■ Scheibengericht
: Neneh Cherry "Homebrew"

(Virgin)

Neneh Cherry singt, Neneh Cherry rapt. Rob Birch von den Stereo MC's singt, Rob Birch rapt. Merkwürdig, daß die Presse so unterschiedlich darauf reagiert. Sie feiert bei Rob Birch als eine Art Kulturrevolution, was bei Neneh Cherry seit eh und je der Fall ist: daß er singt und rapt. Daß er nicht besonders gut singt spielt dabei offensichtlich keine Rolle – tatsächlich ist seine Stimme ziemlich uncharakteristisch, sie hat nicht den Wiedererkennungswert, der für Popsänger an sich vonnöten ist. Wichtig ist eben, daß Rob Birch als MC singt, während Neneh Cherry nur als Sängerin rapt.

Interessanter als der stimmliche Crossover ist auf der Platte der Stereo MC's die musikalische Mischung der Techniken: HipHop mit Samples und Computeranimation und echten Backgroundsängerinnen und echtem Schlagzeug (auch da sind die Stereo MC's allerdings nicht die einzigen). Das erlaubt eine reichere innere Differenzierung und feinere rhythmische Akzentuierung als bei einer nur synthetischen Musik und ist zum Tanzen darum schöner – es sei denn, man zieht wirklich den absolut künstlichen und anonymen Rausch vor. Den aufregendsten Moment hat die Platte im Stück „Creation“, wo nach vier Minuten ein neues Klaviersample einsetzt und dann das Schlagzeug mit einer Art Jazzbreak emphatisch „echt“ hinzukommt. Leider ist das Stück dann gleich zuende.

Neneh Cherry kann besser singen und rappen als Rob Birch. In Gesangszeilen setzt sie Doppelpunkte, um dann im Rap Klartext zu reden, oder sie faßt umgekehrt in einer Gesangszeile zusammen, was sie im Rap auseinandergesetzt hat. Sie kann andante rappen, langsamer als De La Soul und prestissimo, und sie kann mit sich im Chor singen wie Prince oder Michael Jackson, inklusive virtuoser kleiner Gimmicks – und braucht schon deshalb keine Backgroundsänger. Eigentlich kann sie alles, sie beherrscht die Popmusik.

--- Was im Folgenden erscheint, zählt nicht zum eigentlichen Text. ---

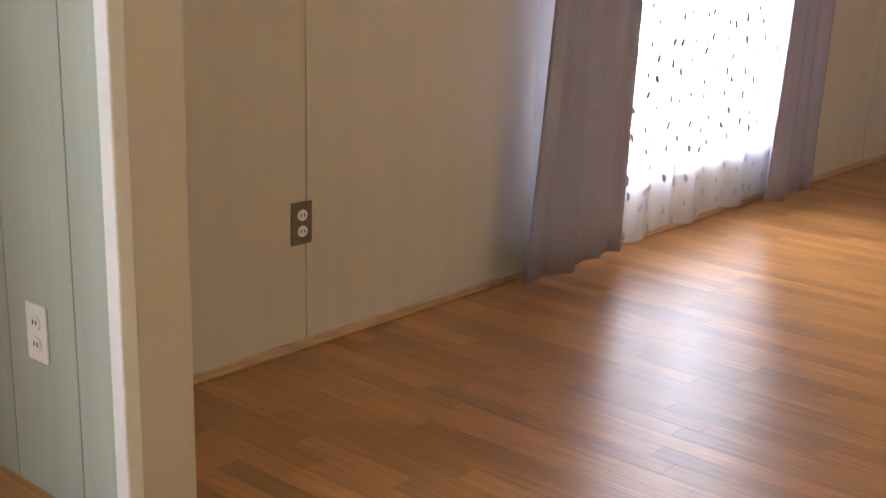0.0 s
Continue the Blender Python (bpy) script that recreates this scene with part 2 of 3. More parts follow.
# ---- structure ----
TOP = 2.30
P0, DV = Vector((3.285, -1.165, 0)), Vector((0.287, -0.958, 0)).normalized()
NV = Vector((DV.y, -DV.x, 0))
SLANT = Matrix.Translation(P0) @ Matrix(((DV.x, -NV.x, 0, 0), (DV.y, -NV.y, 0, 0), (0, 0, 1, 0), (0, 0, 0, 1)))
CK = P0 + 2.71 * DV


def wall(name, label, x0, x1, y0, y1, material=WALL, z0=0.0, z1=TOP, m=None):
    return put(name, box(x0, x1, y0, y1, z0, z1), material, None, label, m=m) and tagged(bpy.context.scene.objects[name], label, "wall", "", "structure")


put("floor", box(-0.1, 7.0, -10.0, 4.4, -0.12, -0.0085), UNDER)
tagged(scene.objects["floor"], "orange-brown oak strip laminate floor", "floor", "", "structure")
put("ceiling", box(-0.15, 7.0, -10.0, 4.4, TOP, TOP + 0.1), CEIL)
tagged(scene.objects["ceiling"], "white textured ceiling", "ceiling", "", "structure")

# window wall, with two openings
WY0, WY1, WZ0, WZ1 = -4.13, -2.42, 0.22, 2.02
DY0, DY1 = -8.85, -7.15
wall_west = tagged(new("wall_west"), "cream vinyl panel wall with a curtained window", "wall", "", "structure")
for y0, y1, z0, z1 in ((-10, DY0, 0, TOP), (DY0, DY1, 0, 0.3), (DY0, DY1, 2.1, TOP), (DY1, WY0, 0, TOP), (WY0, WY1, 0, WZ0), (WY0, WY1, WZ1, TOP), (WY1, -0.44, 0, TOP)):
    part("panel", box(-0.12, 0.0, y0, y1, z0, z1), WALLW, wall_west)
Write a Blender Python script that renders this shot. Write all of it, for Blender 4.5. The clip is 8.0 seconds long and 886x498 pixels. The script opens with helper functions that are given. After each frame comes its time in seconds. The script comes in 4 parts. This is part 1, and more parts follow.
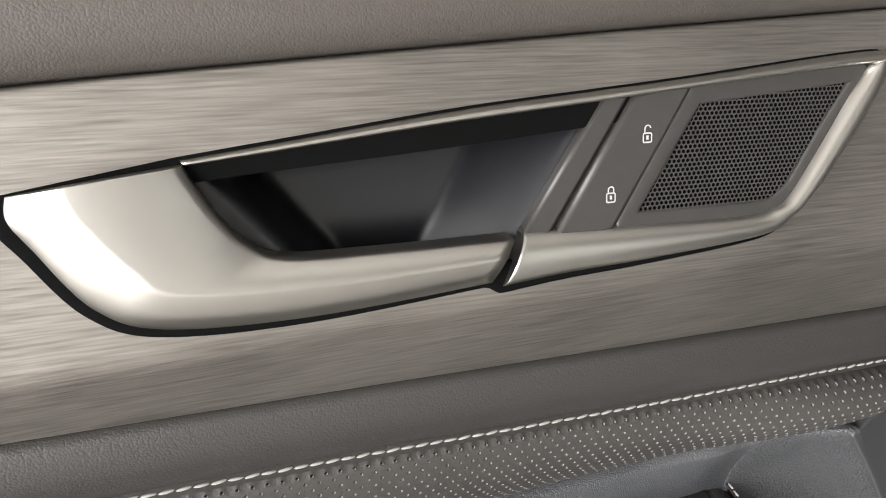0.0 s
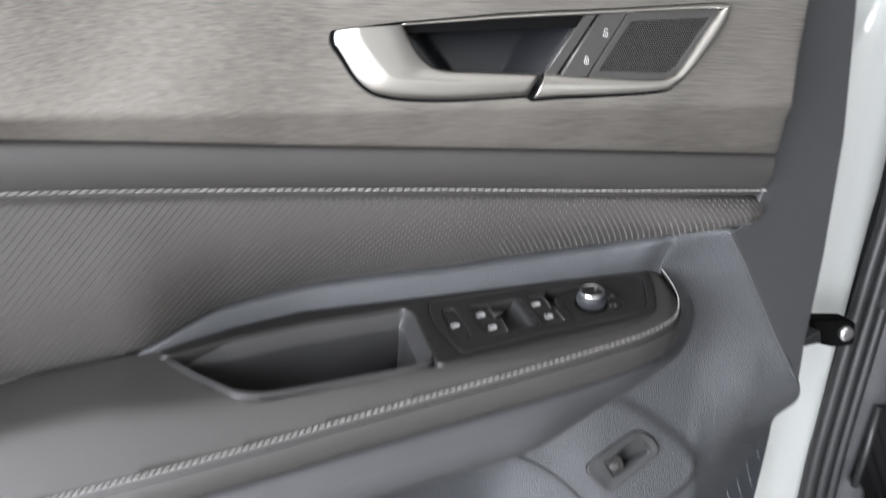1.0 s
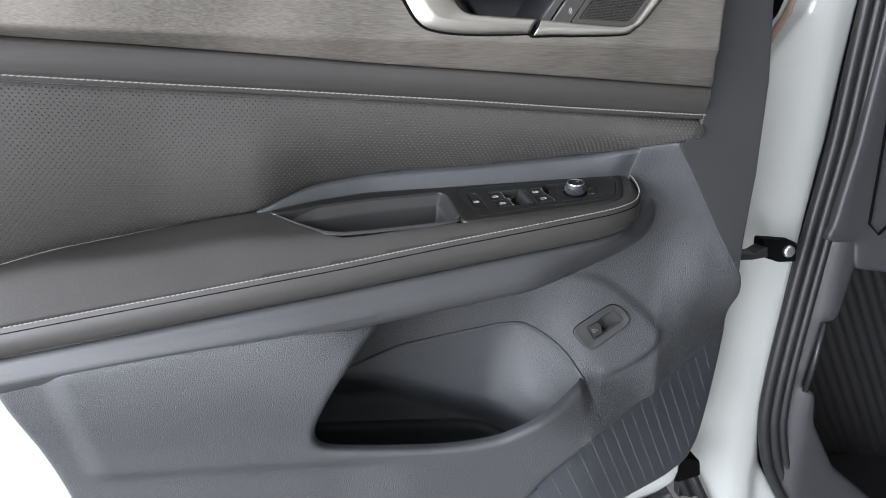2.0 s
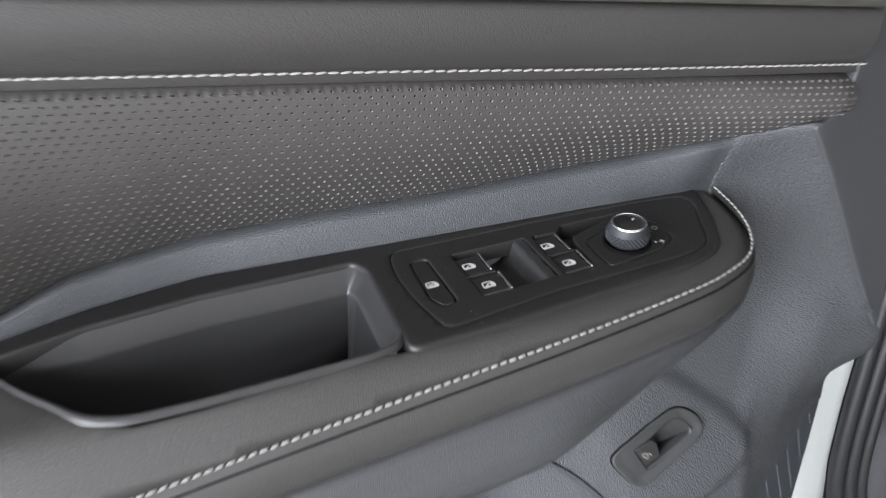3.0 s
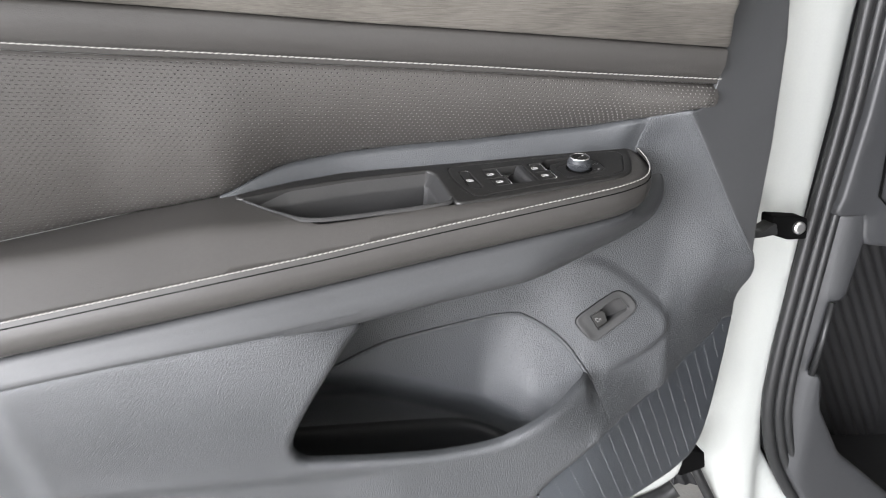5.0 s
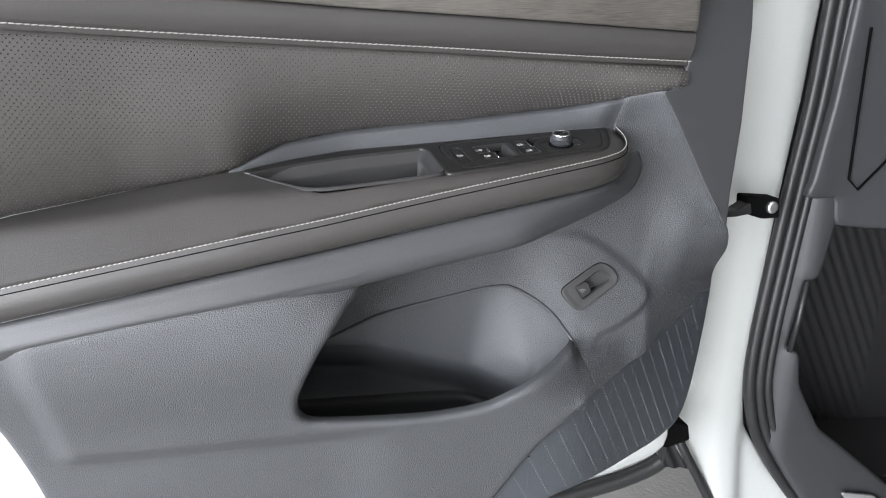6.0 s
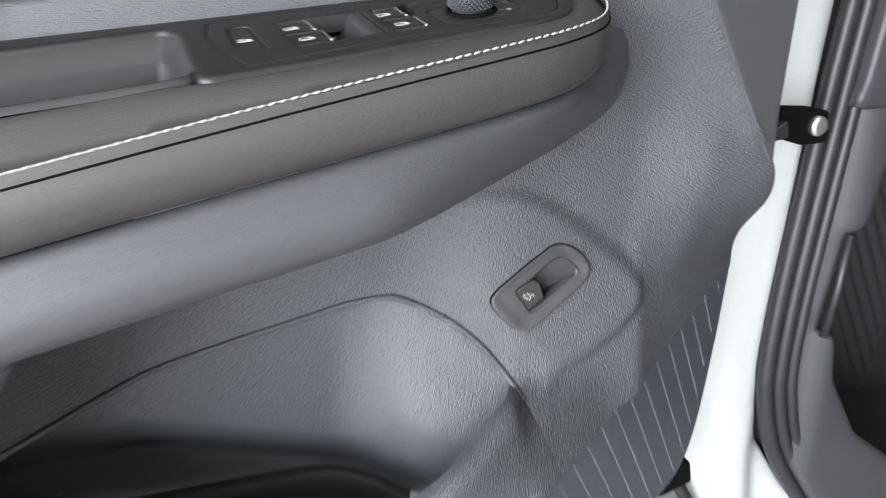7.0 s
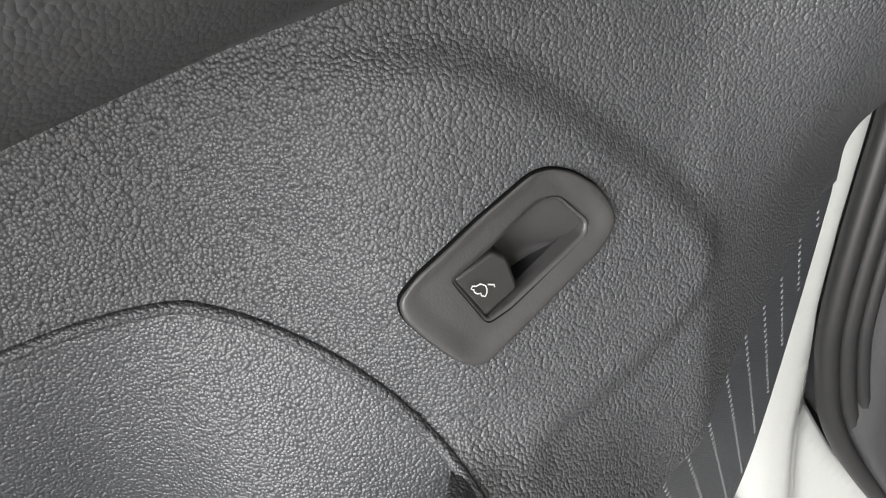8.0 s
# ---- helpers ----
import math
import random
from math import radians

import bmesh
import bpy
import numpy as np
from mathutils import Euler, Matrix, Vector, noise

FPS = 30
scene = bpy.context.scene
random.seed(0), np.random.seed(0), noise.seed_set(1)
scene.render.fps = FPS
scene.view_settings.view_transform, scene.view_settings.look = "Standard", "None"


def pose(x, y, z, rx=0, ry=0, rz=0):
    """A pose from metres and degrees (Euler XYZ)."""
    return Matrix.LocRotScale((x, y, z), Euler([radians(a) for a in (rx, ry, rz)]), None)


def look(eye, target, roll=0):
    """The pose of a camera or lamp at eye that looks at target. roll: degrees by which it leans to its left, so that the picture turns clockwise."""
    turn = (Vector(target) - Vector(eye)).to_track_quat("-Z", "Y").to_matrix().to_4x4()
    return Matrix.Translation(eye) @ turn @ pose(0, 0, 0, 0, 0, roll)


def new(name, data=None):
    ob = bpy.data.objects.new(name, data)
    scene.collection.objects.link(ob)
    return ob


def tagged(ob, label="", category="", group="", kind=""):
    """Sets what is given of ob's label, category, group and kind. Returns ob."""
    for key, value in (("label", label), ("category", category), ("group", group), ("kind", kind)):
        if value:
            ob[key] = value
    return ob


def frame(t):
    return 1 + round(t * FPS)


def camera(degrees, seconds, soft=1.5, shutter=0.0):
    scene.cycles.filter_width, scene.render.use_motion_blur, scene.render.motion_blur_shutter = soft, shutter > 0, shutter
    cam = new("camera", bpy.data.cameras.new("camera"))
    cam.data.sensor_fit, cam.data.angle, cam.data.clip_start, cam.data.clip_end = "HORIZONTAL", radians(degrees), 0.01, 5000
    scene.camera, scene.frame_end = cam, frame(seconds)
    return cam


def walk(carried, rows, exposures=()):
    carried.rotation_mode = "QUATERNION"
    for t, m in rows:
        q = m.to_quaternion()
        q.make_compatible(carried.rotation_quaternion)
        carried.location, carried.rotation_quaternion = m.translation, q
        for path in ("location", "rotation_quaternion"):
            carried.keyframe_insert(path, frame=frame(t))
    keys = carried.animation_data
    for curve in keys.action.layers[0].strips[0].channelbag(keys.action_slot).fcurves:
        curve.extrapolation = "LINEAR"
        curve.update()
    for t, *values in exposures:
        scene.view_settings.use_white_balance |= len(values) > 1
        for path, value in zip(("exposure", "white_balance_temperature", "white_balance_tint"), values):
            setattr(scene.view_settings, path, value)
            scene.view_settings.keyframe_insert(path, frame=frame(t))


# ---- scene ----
cam = camera(61.5, 8.0, soft=1.0, shutter=0.25)
PATH = [
    (0, (0.0711, 0.0499, 1.0683), (0.6147, 1.8683, 0.4376), -0.58),
    (0.5, (0.0559, 0.0266, 1.0654), (0.5875, 1.859, 0.4658), -0.36),
    (0.8, (0.0191, -0.0838, 1.0534), (0.4995, 1.7657, 0.4633), 1.29),
    (1, (-0.0148, -0.2184, 1.037), (0.415, 1.6408, 0.4383), 2.34),
    (1.2, (-0.0443, -0.3562, 1.0132), (0.3436, 1.5246, 0.4544), 2.82),
    (1.5, (-0.0614, -0.4637, 1.0153), (0.287, 1.4251, 0.4575), 3.47),
    (1.7, (-0.0631, -0.4892, 0.9981), (0.2761, 1.4051, 0.4534), 3.46),
    (2.8, (-0.0044, -0.1599, 0.9783), (0.4822, 1.6549, 0.2931), 0.97),
    (3, (0.0171, -0.0489, 0.9694), (0.5644, 1.7312, 0.2401), 0.53),
    (3.2, (0.0395, 0.0338, 0.9589), (0.6308, 1.7685, 0.1583), 0.21),
    (3.5, (0.0704, 0.088, 0.9403), (0.699, 1.8, 0.1192), -0.09),
    (4, (0.0718, 0.0862, 0.9399), (0.6976, 1.8024, 0.1257), 0.30),
    (4.5, (0.0134, -0.0675, 0.9663), (0.5608, 1.7221, 0.2608), 1.29),
    (4.8, (-0.0475, -0.2626, 0.9683), (0.435, 1.5722, 0.3352), 2.09),
    (5, (-0.0623, -0.3761, 0.9667), (0.3681, 1.4812, 0.3622), 2.66),
    (5.2, (-0.0765, -0.446, 0.9589), (0.3335, 1.4303, 0.4011), 2.55),
    (6.3, (-0.065, -0.4283, 0.9277), (0.4105, 1.4297, 0.3605), 1.47),
    (6.5, (-0.0342, -0.3448, 0.9181), (0.4827, 1.4841, 0.2953), 1.01),
    (6.8, (0.0263, -0.1643, 0.8936), (0.6418, 1.5986, 0.177), 0.37),
    (7, (0.0823, -0.0773, 0.8526), (0.6871, 1.6925, 0.144), 0.17),
    (7.2, (0.1434, 0.0493, 0.8496), (0.71, 1.68, -0.1603), -1.10),
    (7.5, (0.1853, 0.1215, 0.782), (0.7719, 1.7701, -0.1864), -2.08),
    (8, (0.195, 0.1436, 0.7708), (0.8311, 1.782, -0.1838), -1.79),
]
LIGHTNESS = [(0.0, 3.15, 7000), (0.5, 3.25, 6800), (1.0, 3.5, 6400), (1.5, 3.15, 6300), (3.0, 3.35, 6400), (3.5, 3.65, 6550), (4.0, 4.05, 6750), (4.5, 4.25, 6700), (5.0, 3.75, 6650), (6.5, 3.42, 6400), (7.0, 3.85, 6400), (7.5, 3.75, 6650), (8.0, 3.42, 7000)]
walk(cam, [(t, look(eye, target, roll)) for t, eye, target, roll in PATH], exposures=[(t, ev - 3.38, kelvin, 13) for t, ev, kelvin in LIGHTNESS])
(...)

Nur hat sie sich leider entschlossen, kein Superstar werden zu wollen, obwohl es alle von ihr erwarteten. „Money talks but love is for real“, rechtfertigt sie sich stattdessen auf „Homebrew“. Sie zog sich nach Schweden zurück, ernährte sich und ihre Familie gesund und weckte in einem Heimstudio ihre neuen Lieder ein. Drei Jahre hat sie gebraucht, bis nach „Raw like Sushi“ diese neue Platte kam. Zwar zeigt sie auch hier alles, was sie kann, aber „Homebrew“ hat nicht die Ambition, ein großer Hit zu werden. Die Musik hat eher einen skizzenhaften, privaten, manchmal etwas handgestrickten Charakter. Kein Stück erreicht das einsame Niveau von „I've Got You under my Skin“, das sie für den Aids-Benefiz-Sampler „Red, Hot & Blue“ einspielte. Hauptsache, sie ist gesund.